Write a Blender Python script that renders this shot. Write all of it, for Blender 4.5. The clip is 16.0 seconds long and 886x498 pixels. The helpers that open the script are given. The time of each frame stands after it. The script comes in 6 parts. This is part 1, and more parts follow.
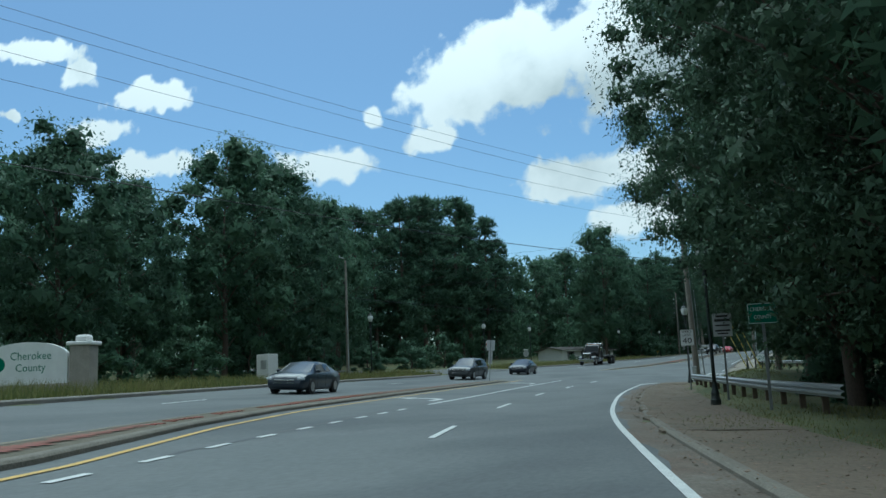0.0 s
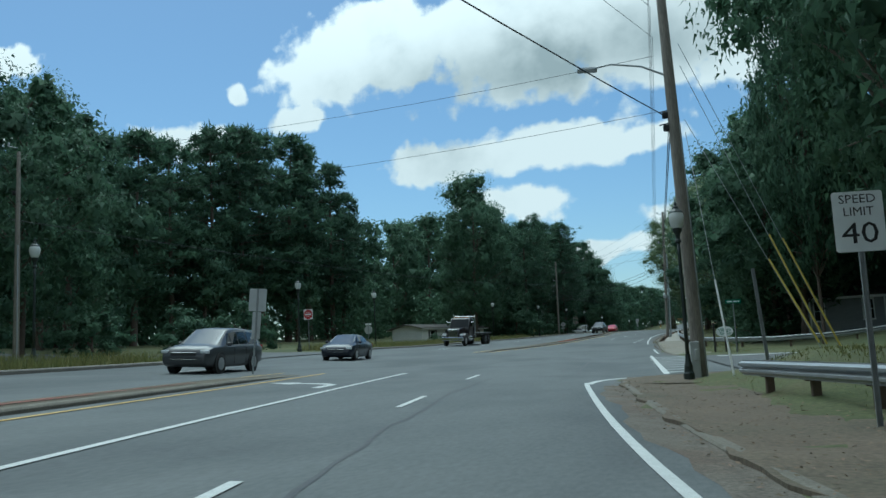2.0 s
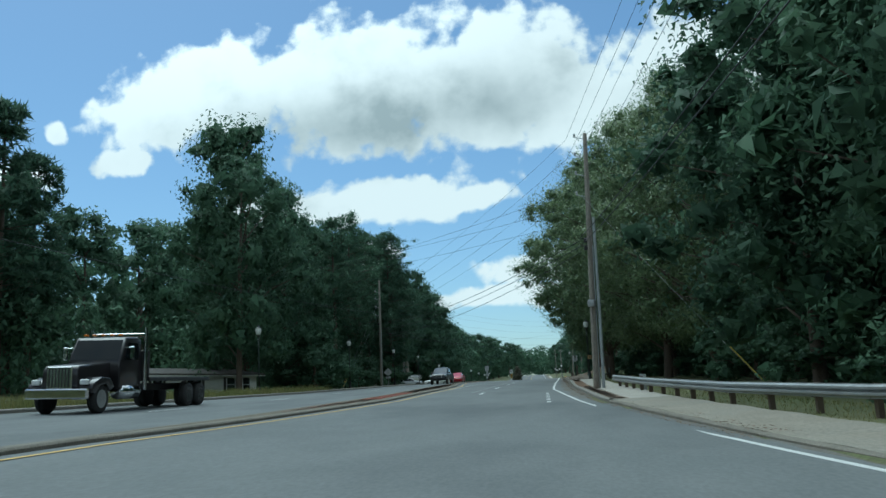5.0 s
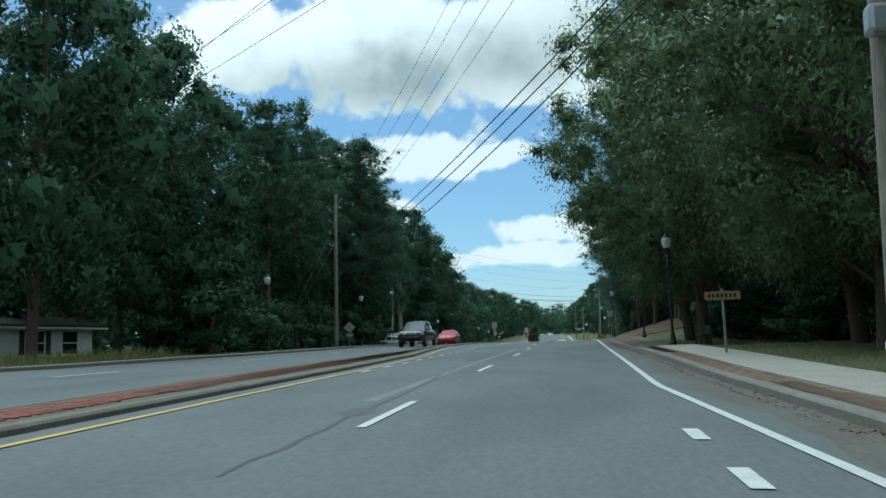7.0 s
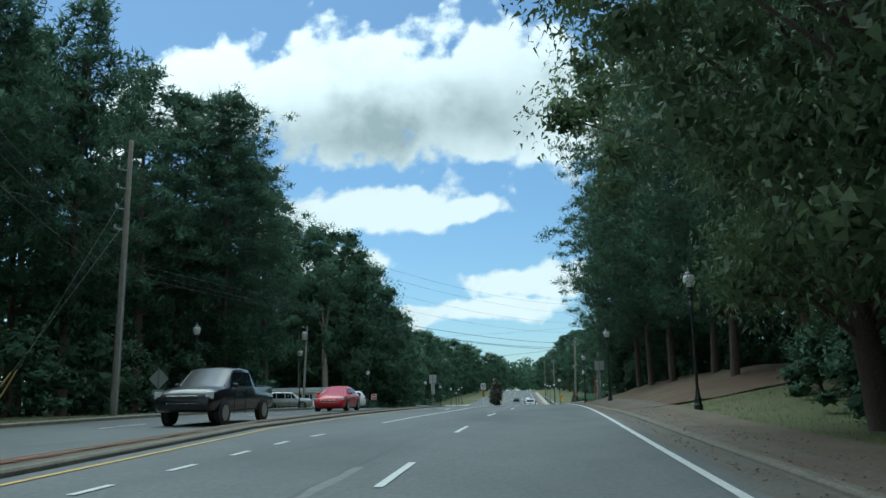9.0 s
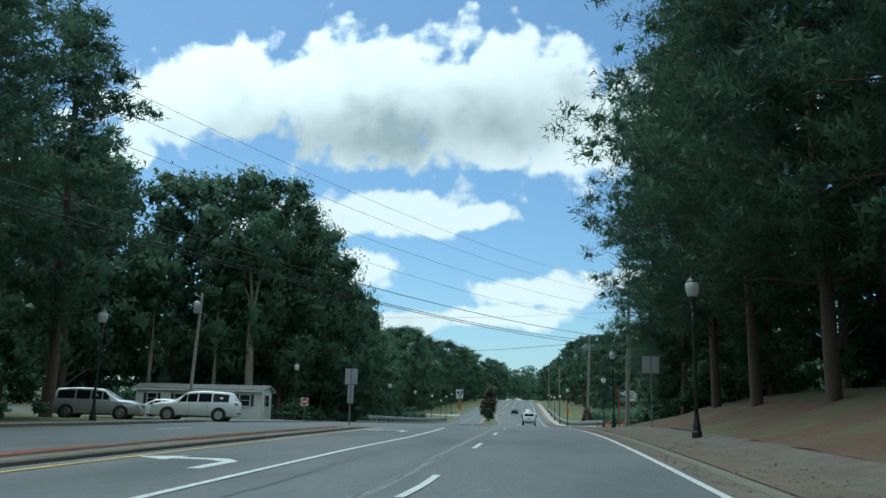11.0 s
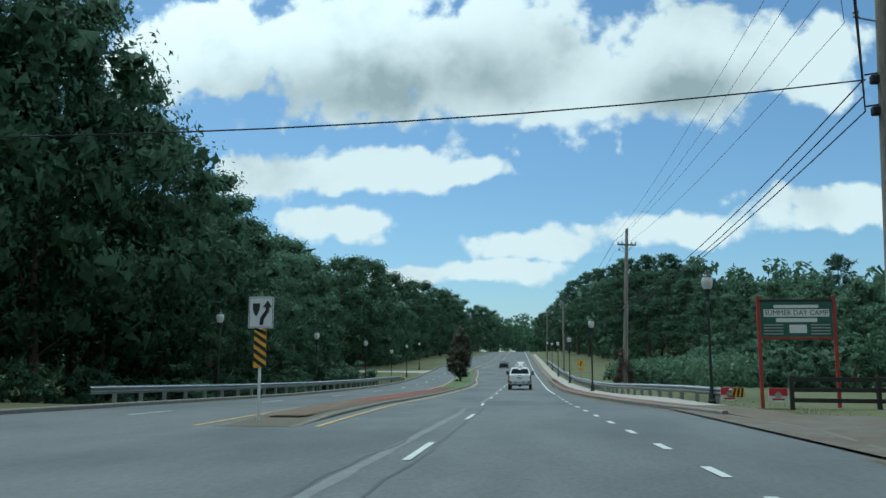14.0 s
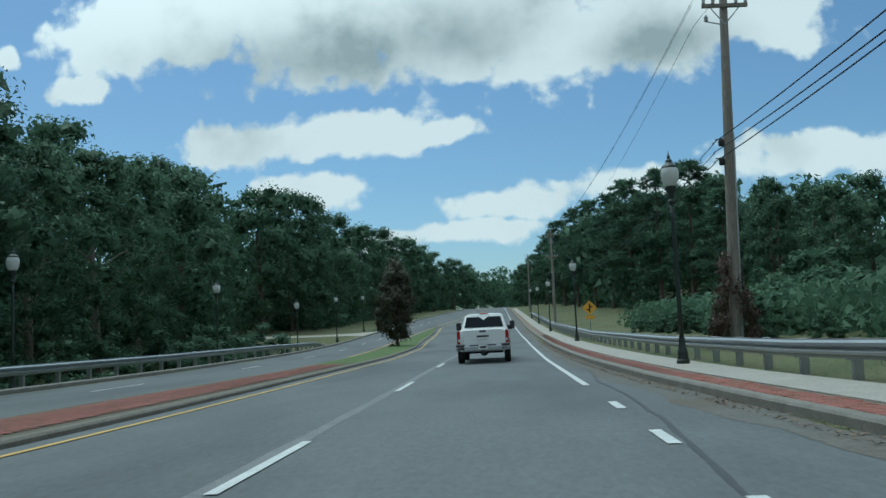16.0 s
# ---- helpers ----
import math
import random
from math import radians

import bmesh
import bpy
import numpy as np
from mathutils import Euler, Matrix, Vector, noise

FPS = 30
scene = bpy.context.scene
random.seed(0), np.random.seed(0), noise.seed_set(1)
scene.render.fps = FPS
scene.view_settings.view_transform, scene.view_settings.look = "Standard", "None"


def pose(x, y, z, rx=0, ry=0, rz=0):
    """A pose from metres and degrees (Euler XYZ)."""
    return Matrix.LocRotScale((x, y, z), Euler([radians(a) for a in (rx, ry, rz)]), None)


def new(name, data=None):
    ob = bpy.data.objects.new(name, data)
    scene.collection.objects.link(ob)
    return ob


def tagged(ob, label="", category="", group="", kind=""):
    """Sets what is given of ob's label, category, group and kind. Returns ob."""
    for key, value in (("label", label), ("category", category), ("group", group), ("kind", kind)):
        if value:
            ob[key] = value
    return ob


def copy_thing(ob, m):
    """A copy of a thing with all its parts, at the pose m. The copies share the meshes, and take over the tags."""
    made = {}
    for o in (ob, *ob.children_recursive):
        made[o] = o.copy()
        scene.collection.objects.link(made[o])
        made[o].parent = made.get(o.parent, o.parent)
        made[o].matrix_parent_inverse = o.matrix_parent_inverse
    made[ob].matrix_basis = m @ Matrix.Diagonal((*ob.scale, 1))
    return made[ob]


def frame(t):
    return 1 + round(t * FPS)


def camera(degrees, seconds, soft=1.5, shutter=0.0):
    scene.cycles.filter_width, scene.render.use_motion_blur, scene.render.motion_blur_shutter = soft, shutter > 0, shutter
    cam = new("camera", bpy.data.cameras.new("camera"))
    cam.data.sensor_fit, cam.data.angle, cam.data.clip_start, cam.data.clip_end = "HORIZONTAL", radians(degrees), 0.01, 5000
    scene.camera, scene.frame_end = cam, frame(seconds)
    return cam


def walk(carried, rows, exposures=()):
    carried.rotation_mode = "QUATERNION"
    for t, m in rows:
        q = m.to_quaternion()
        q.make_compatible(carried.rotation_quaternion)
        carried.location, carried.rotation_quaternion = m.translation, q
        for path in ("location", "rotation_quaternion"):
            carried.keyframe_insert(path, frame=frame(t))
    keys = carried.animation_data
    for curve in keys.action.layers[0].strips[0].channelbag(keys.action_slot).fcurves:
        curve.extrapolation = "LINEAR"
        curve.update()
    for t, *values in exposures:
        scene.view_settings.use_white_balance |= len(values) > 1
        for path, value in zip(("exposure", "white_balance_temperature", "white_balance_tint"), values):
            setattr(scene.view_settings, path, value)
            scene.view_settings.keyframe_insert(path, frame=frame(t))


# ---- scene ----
^^^^^^^^
- **What the task asks**
Extract the lines above from the one containing "setattr(scene.view_settings, path, value)" to the last line, both included, exactly as written.

- **Reply to the exercise**
            setattr(scene.view_settings, path, value)
            scene.view_settings.keyframe_insert(path, frame=frame(t))


# ---- scene ----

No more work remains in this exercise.